The double influence mechanism of pH on arsenic removal by nano zero valent iron: electrostatic interactions and the corrosion of Fe0

Abstract

The pH has a significant impact on arsenic (As) removal by nano zero valent iron (nZVI). However, most studies consider the influence mechanism just from the aspect of electrostatic interactions. In this study, based on the different As(V) adsorption capacity of nZVI and zero valent iron (ZVI) after normalization by specific surface area, we deeply analyze the comprehensive mechanism of arsenic adsorption by nZVI at varying pH values. Batch experiment shows that pH variation has a weaker influence on the As(V) adsorption by nZVI compared to ZVI. X-ray diffraction (XRD) and X-ray absorption near-edge structure (XANES) analysis indicated that with the coexistence of low concentration As(V) species, the increasing pH value condition does not significantly change the phase of ZVI; however, it decreases the lepidocrocite (γ-FeOOH) and increases the magnetite/maghemite (Fe₃O₄/γ-Fe₂O₃) content in the corrosion products of nZVI, while the latter has stronger adsorption affinity to As(V).
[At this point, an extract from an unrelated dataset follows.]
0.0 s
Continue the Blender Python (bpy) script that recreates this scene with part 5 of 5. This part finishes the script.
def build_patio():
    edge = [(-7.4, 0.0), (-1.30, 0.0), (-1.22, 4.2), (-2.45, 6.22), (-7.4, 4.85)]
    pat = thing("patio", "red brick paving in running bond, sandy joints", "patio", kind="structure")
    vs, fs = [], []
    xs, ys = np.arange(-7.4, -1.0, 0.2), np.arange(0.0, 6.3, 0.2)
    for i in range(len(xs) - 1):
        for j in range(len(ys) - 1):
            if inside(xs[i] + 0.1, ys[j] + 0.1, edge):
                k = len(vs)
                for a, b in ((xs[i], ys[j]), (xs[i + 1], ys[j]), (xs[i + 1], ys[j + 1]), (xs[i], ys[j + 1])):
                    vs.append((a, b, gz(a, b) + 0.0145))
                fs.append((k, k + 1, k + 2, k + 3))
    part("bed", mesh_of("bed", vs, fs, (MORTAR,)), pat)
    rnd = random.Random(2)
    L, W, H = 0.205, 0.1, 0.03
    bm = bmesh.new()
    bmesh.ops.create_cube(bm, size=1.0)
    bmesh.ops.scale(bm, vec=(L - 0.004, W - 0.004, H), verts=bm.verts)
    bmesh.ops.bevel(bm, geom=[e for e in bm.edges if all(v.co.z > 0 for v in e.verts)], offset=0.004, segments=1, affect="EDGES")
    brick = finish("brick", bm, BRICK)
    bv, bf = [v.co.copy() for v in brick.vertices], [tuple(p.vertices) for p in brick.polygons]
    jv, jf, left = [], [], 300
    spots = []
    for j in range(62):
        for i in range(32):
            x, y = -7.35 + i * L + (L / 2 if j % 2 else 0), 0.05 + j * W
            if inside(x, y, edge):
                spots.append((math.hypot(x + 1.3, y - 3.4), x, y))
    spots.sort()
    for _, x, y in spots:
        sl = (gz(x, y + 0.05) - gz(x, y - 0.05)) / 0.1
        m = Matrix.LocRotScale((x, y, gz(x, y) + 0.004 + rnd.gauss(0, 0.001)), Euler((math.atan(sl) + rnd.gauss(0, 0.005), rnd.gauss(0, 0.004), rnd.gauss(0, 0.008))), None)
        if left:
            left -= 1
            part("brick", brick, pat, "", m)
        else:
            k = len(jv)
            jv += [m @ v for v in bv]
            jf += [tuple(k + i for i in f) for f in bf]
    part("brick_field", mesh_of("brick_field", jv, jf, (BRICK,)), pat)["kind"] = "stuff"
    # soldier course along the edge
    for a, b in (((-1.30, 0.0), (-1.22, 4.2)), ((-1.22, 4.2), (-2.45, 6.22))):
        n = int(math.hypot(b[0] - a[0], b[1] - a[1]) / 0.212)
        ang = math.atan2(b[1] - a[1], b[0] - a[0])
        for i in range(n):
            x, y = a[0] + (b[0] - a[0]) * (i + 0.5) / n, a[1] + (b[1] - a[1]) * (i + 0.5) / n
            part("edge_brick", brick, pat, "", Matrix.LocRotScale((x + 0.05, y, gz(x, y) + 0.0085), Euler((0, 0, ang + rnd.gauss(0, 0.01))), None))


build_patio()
An increase in the solution pH causes a change in the nature of the corrosion products, enhancing the adsorption affinity of nZVI towards As(V), which complements the negative impact from electrostatic repulsive-force. This study clearly demonstrated that the corrosion of nZVI plays a more important role in As(V) adsorption compared to electrostatic interactions. This indicates that nZVI is a promising nanomaterial with unique properties that aid in the removal of As(V) in a broad pH range and complicated environment.